-- Begin Data shown --
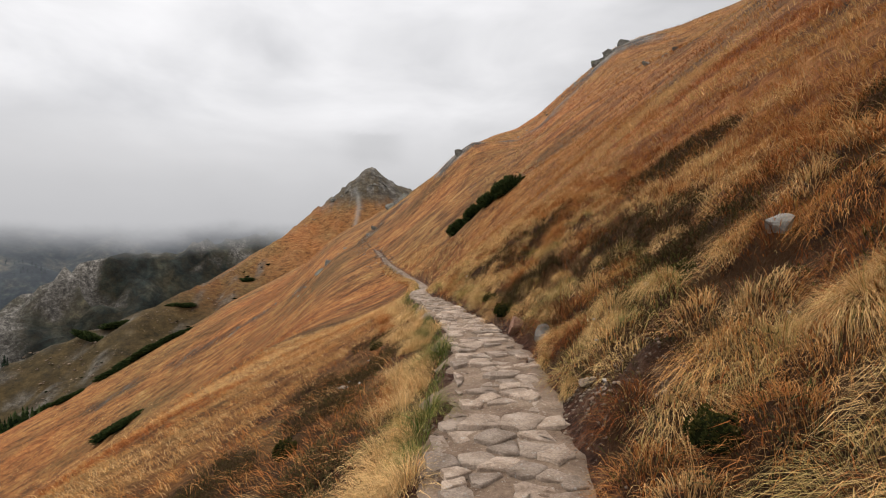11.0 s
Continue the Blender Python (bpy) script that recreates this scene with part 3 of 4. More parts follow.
for k, (px, py) in enumerate([(0.9, 3.1), (1.0, 2.5), (1.3, 2.7), (0.6, 2.4), (0.5, 2.2), (0.8, 1.9), (0.85, 1.75), (1.4, 5.5), (0.5, 4.3), (0.7, 3.8), (0.5, 3.7), (0.62, 3.6), (2.5, 14.7), (2.8, 14.2), (2.85, 14.1), (2.9, 22.9), (2.1, 9.9), (1.9, 10.5),
                              (0.06, 4.15), (0.72, 3.76), (0.55, 3.62), (0.47, 3.75), (1.48, 10.26), (2.8, 14.21), (2.59, 13.78), (2.47, 14.5), (-0.14, 18.5), (0.05, 18.0), (-0.1, 17.4), (0.2, 19.4), (1.6, 11.2), (2.6, 12.4), (1.75, 9.3), (1.3, 9.1), (1.55, 9.6), (1.05, 9.0), (2.2, 13.9), (1.95, 13.3), (0.15, 2.7), (-1.4, 6.2), (-1.3, 8.4), (3.4, 16.1), (3.2, 8.9)]):
    s = 0.012 + 0.016 * random.Random(k).random()
    rock("stone", px, py, (s * 1.5, s, s * 0.8), 100 + k, M_PALE, "small whitish stone lying in the grass", -3.4, 50 * k, "white stones in the grass")


def outcrop(x, y, spread, count, seed, label, size=1.0, lift=-0.7):
    """A rocky outcrop: several weathered blocks leaning together."""
    rnd = random.Random(seed)
    root = tagged(new("rock_outcrop"), label, "outcrop")
    root.location = (x, y, float(land(x, y)))
    for k in range(count):
        f = (k + 0.5) / count * 2 - 1
        px, py = x + f * spread[0] + rnd.uniform(-1, 1) * size, y + f * spread[1] + rnd.uniform(-1, 1) * size
        s = size * rnd.uniform(0.6, 1.5) * (1.2 - 0.5 * abs(f))
        ob = part("block", rock_mesh("block", seed + k, (s * 1.7, s, s * 0.7), 12, 3, 0.12), M_OUTCROP, root)
        ob.location = (px - x, py - y, float(land(px, py)) - root.location.z + lift * size)
        ob.rotation_euler = (rnd.uniform(-0.3, 0.3), -0.5 + rnd.uniform(-0.2, 0.2), rnd.uniform(0, 3))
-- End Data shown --
Pictures are excluded: retype only the lines from the beginning of the listing above through the line with "0.8), 100 +", both included.

◆ Answer to this problem:
11.0 s
Continue the Blender Python (bpy) script that recreates this scene with part 3 of 4. More parts follow.
for k, (px, py) in enumerate([(0.9, 3.1), (1.0, 2.5), (1.3, 2.7), (0.6, 2.4), (0.5, 2.2), (0.8, 1.9), (0.85, 1.75), (1.4, 5.5), (0.5, 4.3), (0.7, 3.8), (0.5, 3.7), (0.62, 3.6), (2.5, 14.7), (2.8, 14.2), (2.85, 14.1), (2.9, 22.9), (2.1, 9.9), (1.9, 10.5),
                              (0.06, 4.15), (0.72, 3.76), (0.55, 3.62), (0.47, 3.75), (1.48, 10.26), (2.8, 14.21), (2.59, 13.78), (2.47, 14.5), (-0.14, 18.5), (0.05, 18.0), (-0.1, 17.4), (0.2, 19.4), (1.6, 11.2), (2.6, 12.4), (1.75, 9.3), (1.3, 9.1), (1.55, 9.6), (1.05, 9.0), (2.2, 13.9), (1.95, 13.3), (0.15, 2.7), (-1.4, 6.2), (-1.3, 8.4), (3.4, 16.1), (3.2, 8.9)]):
    s = 0.012 + 0.016 * random.Random(k).random()
    rock("stone", px, py, (s * 1.5, s, s * 0.8), 100 + k, M_PALE, "small whitish stone lying in the grass", -3.4, 50 * k, "white stones in the grass")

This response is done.